#### Problem
Set the data down again, exactly as it reads, but without the pictures.

#### Information supplied
▽

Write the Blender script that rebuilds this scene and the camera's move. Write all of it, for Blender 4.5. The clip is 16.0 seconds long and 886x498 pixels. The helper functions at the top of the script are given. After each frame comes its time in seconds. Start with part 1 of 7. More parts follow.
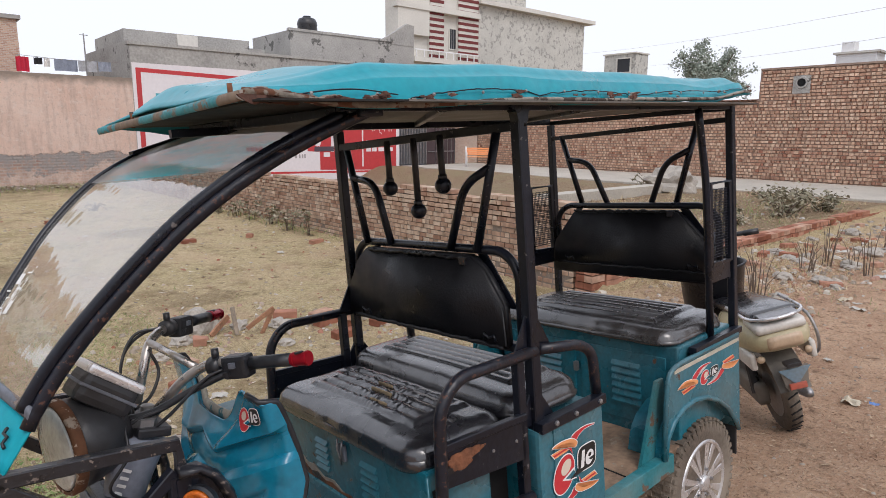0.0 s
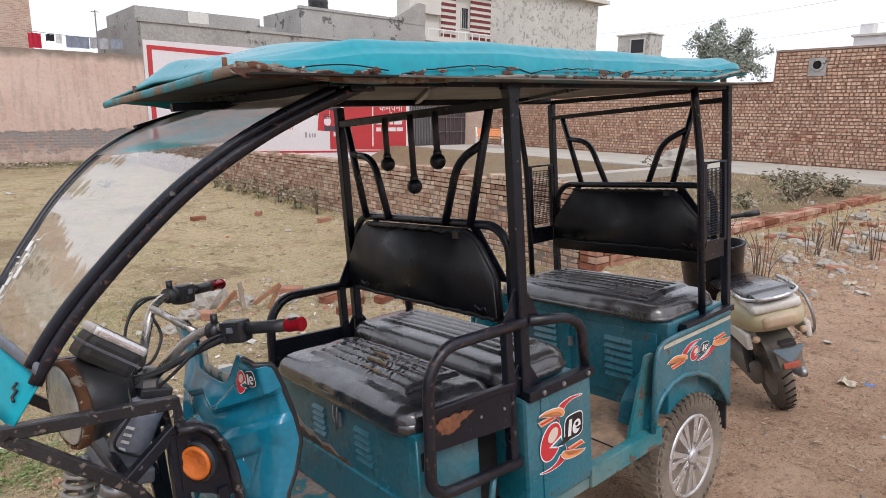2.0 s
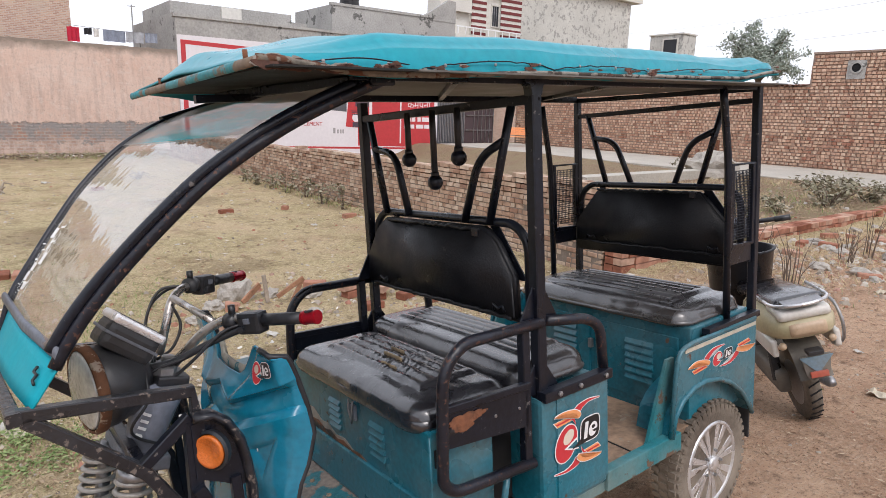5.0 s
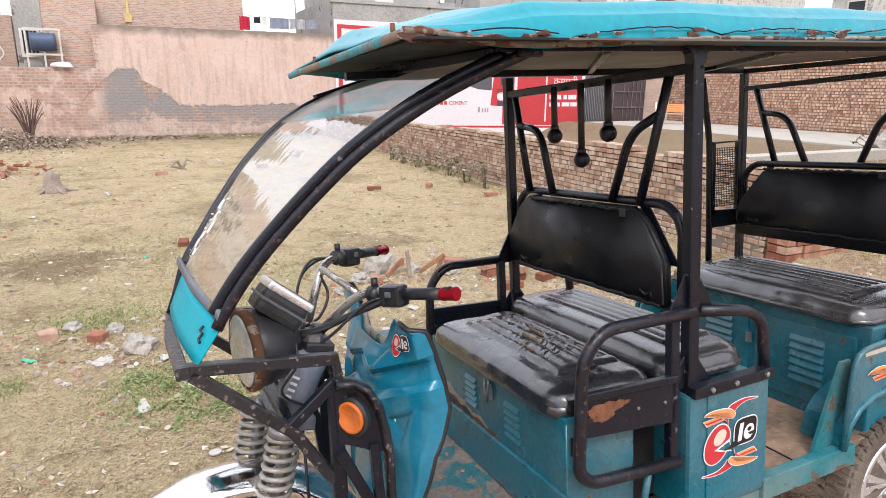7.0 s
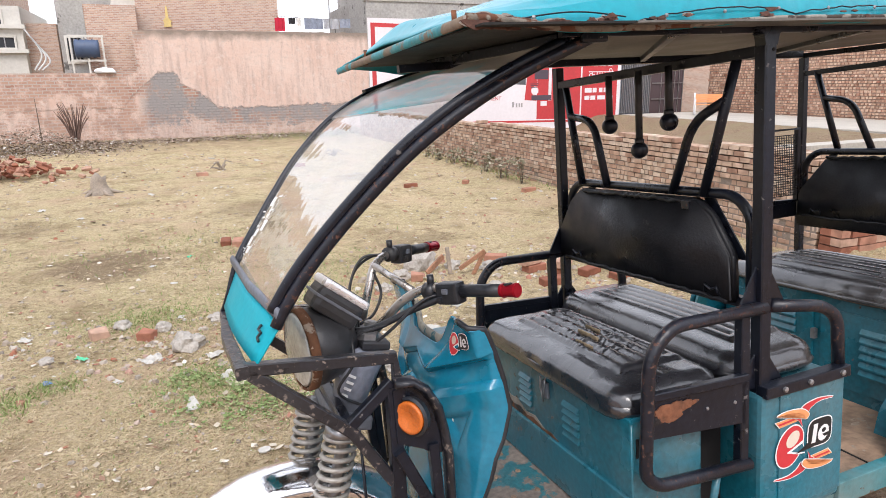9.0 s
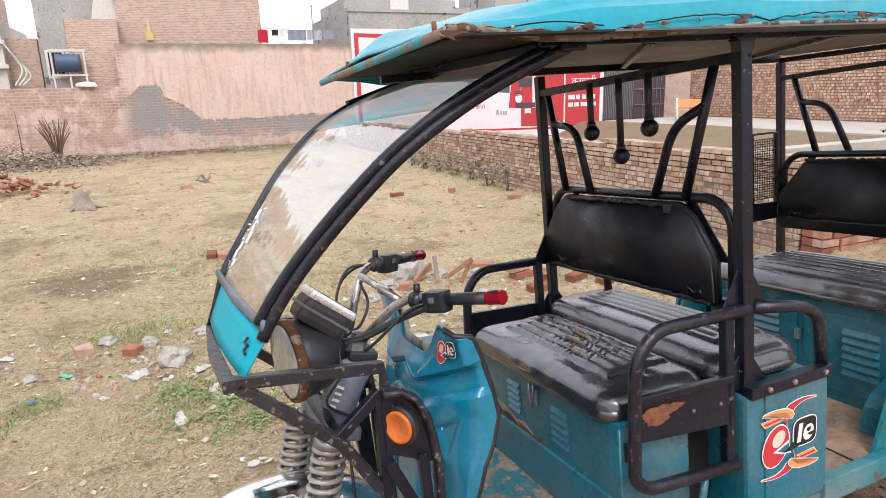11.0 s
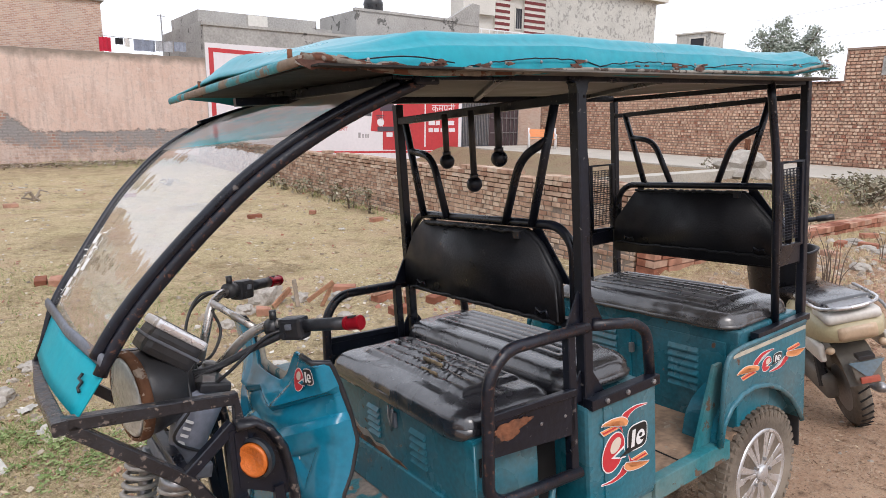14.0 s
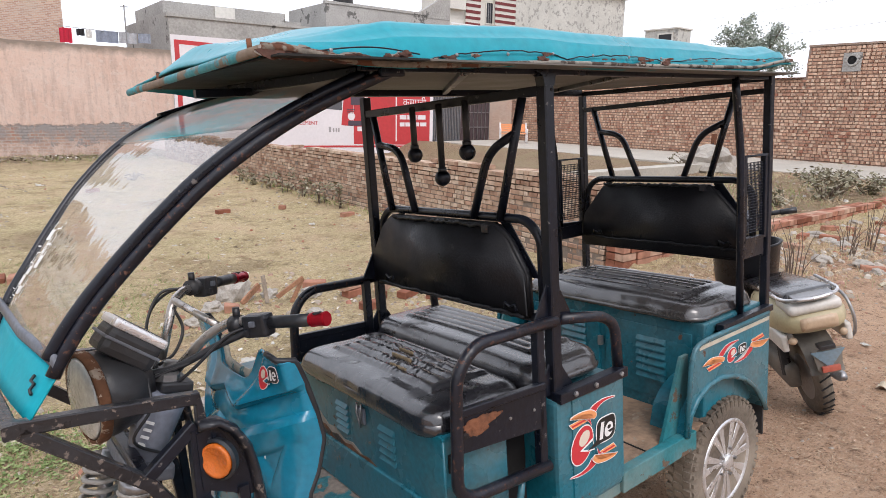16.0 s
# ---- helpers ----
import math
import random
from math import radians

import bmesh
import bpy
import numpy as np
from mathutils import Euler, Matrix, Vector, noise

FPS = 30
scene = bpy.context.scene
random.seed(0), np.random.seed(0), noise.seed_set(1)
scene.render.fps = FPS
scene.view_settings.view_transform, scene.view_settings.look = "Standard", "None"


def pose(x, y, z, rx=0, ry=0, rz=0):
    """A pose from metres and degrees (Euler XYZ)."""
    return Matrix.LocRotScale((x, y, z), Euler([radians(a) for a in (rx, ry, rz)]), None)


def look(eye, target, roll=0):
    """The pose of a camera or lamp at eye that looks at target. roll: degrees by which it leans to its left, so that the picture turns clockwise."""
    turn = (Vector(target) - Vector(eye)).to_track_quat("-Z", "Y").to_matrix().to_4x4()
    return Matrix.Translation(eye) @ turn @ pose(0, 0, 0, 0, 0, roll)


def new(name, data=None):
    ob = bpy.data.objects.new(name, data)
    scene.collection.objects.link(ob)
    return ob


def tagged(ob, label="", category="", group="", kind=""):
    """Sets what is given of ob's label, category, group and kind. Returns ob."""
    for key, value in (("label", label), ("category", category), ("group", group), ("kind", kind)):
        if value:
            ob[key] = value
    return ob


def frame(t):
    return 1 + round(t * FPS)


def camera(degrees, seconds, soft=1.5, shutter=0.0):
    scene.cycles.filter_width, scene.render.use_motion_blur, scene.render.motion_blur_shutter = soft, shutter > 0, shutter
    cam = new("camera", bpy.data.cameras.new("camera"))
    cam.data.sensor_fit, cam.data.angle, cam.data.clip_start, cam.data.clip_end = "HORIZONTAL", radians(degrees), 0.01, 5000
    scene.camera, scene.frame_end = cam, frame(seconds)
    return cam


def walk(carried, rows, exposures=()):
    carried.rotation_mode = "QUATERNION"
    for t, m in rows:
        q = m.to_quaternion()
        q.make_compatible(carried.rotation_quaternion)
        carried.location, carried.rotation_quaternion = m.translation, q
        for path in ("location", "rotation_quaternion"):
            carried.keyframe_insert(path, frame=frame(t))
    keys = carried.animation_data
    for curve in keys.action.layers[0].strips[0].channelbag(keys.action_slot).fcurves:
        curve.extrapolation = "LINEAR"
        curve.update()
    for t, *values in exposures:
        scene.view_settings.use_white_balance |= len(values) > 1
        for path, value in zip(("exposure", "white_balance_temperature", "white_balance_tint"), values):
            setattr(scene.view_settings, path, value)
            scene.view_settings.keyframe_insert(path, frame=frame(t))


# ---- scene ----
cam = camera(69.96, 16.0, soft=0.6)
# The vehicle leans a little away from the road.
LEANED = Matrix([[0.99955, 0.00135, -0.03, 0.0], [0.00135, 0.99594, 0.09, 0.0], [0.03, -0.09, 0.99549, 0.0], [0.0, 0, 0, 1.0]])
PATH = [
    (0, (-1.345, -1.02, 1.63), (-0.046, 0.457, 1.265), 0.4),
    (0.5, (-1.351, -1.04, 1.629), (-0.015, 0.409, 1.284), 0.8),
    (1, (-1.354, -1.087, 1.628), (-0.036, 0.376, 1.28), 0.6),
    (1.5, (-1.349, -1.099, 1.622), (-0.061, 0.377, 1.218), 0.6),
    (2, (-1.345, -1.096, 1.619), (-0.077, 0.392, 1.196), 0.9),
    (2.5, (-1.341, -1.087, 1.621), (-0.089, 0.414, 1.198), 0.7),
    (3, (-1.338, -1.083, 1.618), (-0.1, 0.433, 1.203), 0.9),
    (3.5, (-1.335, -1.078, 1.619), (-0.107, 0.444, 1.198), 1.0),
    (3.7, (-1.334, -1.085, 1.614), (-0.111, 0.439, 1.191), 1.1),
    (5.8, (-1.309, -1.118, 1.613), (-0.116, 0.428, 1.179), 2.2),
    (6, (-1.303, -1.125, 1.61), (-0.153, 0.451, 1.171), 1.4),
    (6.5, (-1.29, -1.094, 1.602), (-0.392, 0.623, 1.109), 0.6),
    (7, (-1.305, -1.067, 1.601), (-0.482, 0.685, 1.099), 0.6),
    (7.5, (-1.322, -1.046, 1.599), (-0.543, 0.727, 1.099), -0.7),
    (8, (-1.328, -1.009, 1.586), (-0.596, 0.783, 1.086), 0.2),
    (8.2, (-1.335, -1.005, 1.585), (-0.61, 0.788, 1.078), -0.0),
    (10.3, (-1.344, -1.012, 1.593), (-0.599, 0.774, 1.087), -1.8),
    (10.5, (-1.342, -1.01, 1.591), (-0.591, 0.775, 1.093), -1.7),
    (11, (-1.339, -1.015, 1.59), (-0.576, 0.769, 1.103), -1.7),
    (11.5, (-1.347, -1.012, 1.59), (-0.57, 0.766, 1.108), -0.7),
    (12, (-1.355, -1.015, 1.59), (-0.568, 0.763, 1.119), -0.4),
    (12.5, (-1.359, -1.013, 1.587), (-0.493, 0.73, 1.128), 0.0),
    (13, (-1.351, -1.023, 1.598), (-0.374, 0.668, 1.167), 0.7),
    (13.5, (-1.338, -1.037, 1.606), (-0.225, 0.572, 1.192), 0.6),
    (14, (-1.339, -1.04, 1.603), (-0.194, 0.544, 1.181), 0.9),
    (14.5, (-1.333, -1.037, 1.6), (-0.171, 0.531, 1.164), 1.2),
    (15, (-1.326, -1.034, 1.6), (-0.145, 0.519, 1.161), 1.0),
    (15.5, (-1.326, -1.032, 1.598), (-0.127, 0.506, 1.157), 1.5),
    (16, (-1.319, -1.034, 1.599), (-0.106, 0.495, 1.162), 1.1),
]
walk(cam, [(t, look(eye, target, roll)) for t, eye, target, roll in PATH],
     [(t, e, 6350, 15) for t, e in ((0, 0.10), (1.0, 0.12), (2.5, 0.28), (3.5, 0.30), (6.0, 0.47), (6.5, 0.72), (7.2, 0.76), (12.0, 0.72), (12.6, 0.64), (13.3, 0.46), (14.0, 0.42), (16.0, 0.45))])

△

#### Answer to the problem
Write the Blender script that rebuilds this scene and the camera's move. Write all of it, for Blender 4.5. The clip is 16.0 seconds long and 886x498 pixels. The helper functions at the top of the script are given. After each frame comes its time in seconds. Start with part 1 of 7. More parts follow.
0.0 s
2.0 s
5.0 s
7.0 s
9.0 s
11.0 s
14.0 s
16.0 s
# ---- helpers ----
import math
import random
from math import radians

import bmesh
import bpy
import numpy as np
from mathutils import Euler, Matrix, Vector, noise

FPS = 30
scene = bpy.context.scene
random.seed(0), np.random.seed(0), noise.seed_set(1)
scene.render.fps = FPS
scene.view_settings.view_transform, scene.view_settings.look = "Standard", "None"


def pose(x, y, z, rx=0, ry=0, rz=0):
    """A pose from metres and degrees (Euler XYZ)."""
    return Matrix.LocRotScale((x, y, z), Euler([radians(a) for a in (rx, ry, rz)]), None)


def look(eye, target, roll=0):
    """The pose of a camera or lamp at eye that looks at target. roll: degrees by which it leans to its left, so that the picture turns clockwise."""
    turn = (Vector(target) - Vector(eye)).to_track_quat("-Z", "Y").to_matrix().to_4x4()
    return Matrix.Translation(eye) @ turn @ pose(0, 0, 0, 0, 0, roll)


def new(name, data=None):
    ob = bpy.data.objects.new(name, data)
    scene.collection.objects.link(ob)
    return ob


def tagged(ob, label="", category="", group="", kind=""):
    """Sets what is given of ob's label, category, group and kind. Returns ob."""
    for key, value in (("label", label), ("category", category), ("group", group), ("kind", kind)):
        if value:
            ob[key] = value
    return ob


def frame(t):
    return 1 + round(t * FPS)


def camera(degrees, seconds, soft=1.5, shutter=0.0):
    scene.cycles.filter_width, scene.render.use_motion_blur, scene.render.motion_blur_shutter = soft, shutter > 0, shutter
    cam = new("camera", bpy.data.cameras.new("camera"))
    cam.data.sensor_fit, cam.data.angle, cam.data.clip_start, cam.data.clip_end = "HORIZONTAL", radians(degrees), 0.01, 5000
    scene.camera, scene.frame_end = cam, frame(seconds)
    return cam


def walk(carried, rows, exposures=()):
    carried.rotation_mode = "QUATERNION"
    for t, m in rows:
        q = m.to_quaternion()
        q.make_compatible(carried.rotation_quaternion)
        carried.location, carried.rotation_quaternion = m.translation, q
        for path in ("location", "rotation_quaternion"):
            carried.keyframe_insert(path, frame=frame(t))
    keys = carried.animation_data
    for curve in keys.action.layers[0].strips[0].channelbag(keys.action_slot).fcurves:
        curve.extrapolation = "LINEAR"
        curve.update()
    for t, *values in exposures:
        scene.view_settings.use_white_balance |= len(values) > 1
        for path, value in zip(("exposure", "white_balance_temperature", "white_balance_tint"), values):
            setattr(scene.view_settings, path, value)
            scene.view_settings.keyframe_insert(path, frame=frame(t))


# ---- scene ----
cam = camera(69.96, 16.0, soft=0.6)
# The vehicle leans a little away from the road.
LEANED = Matrix([[0.99955, 0.00135, -0.03, 0.0], [0.00135, 0.99594, 0.09, 0.0], [0.03, -0.09, 0.99549, 0.0], [0.0, 0, 0, 1.0]])
PATH = [
    (0, (-1.345, -1.02, 1.63), (-0.046, 0.457, 1.265), 0.4),
    (0.5, (-1.351, -1.04, 1.629), (-0.015, 0.409, 1.284), 0.8),
    (1, (-1.354, -1.087, 1.628), (-0.036, 0.376, 1.28), 0.6),
    (1.5, (-1.349, -1.099, 1.622), (-0.061, 0.377, 1.218), 0.6),
    (2, (-1.345, -1.096, 1.619), (-0.077, 0.392, 1.196), 0.9),
    (2.5, (-1.341, -1.087, 1.621), (-0.089, 0.414, 1.198), 0.7),
    (3, (-1.338, -1.083, 1.618), (-0.1, 0.433, 1.203), 0.9),
    (3.5, (-1.335, -1.078, 1.619), (-0.107, 0.444, 1.198), 1.0),
    (3.7, (-1.334, -1.085, 1.614), (-0.111, 0.439, 1.191), 1.1),
    (5.8, (-1.309, -1.118, 1.613), (-0.116, 0.428, 1.179), 2.2),
    (6, (-1.303, -1.125, 1.61), (-0.153, 0.451, 1.171), 1.4),
    (6.5, (-1.29, -1.094, 1.602), (-0.392, 0.623, 1.109), 0.6),
    (7, (-1.305, -1.067, 1.601), (-0.482, 0.685, 1.099), 0.6),
    (7.5, (-1.322, -1.046, 1.599), (-0.543, 0.727, 1.099), -0.7),
    (8, (-1.328, -1.009, 1.586), (-0.596, 0.783, 1.086), 0.2),
    (8.2, (-1.335, -1.005, 1.585), (-0.61, 0.788, 1.078), -0.0),
    (10.3, (-1.344, -1.012, 1.593), (-0.599, 0.774, 1.087), -1.8),
    (10.5, (-1.342, -1.01, 1.591), (-0.591, 0.775, 1.093), -1.7),
    (11, (-1.339, -1.015, 1.59), (-0.576, 0.769, 1.103), -1.7),
    (11.5, (-1.347, -1.012, 1.59), (-0.57, 0.766, 1.108), -0.7),
    (12, (-1.355, -1.015, 1.59), (-0.568, 0.763, 1.119), -0.4),
    (12.5, (-1.359, -1.013, 1.587), (-0.493, 0.73, 1.128), 0.0),
    (13, (-1.351, -1.023, 1.598), (-0.374, 0.668, 1.167), 0.7),
    (13.5, (-1.338, -1.037, 1.606), (-0.225, 0.572, 1.192), 0.6),
    (14, (-1.339, -1.04, 1.603), (-0.194, 0.544, 1.181), 0.9),
    (14.5, (-1.333, -1.037, 1.6), (-0.171, 0.531, 1.164), 1.2),
    (15, (-1.326, -1.034, 1.6), (-0.145, 0.519, 1.161), 1.0),
    (15.5, (-1.326, -1.032, 1.598), (-0.127, 0.506, 1.157), 1.5),
    (16, (-1.319, -1.034, 1.599), (-0.106, 0.495, 1.162), 1.1),
]
walk(cam, [(t, look(eye, target, roll)) for t, eye, target, roll in PATH],
     [(t, e, 6350, 15) for t, e in ((0, 0.10), (1.0, 0.12), (2.5, 0.28), (3.5, 0.30), (6.0, 0.47), (6.5, 0.72), (7.2, 0.76), (12.0, 0.72), (12.6, 0.64), (13.3, 0.46), (14.0, 0.42), (16.0, 0.45))])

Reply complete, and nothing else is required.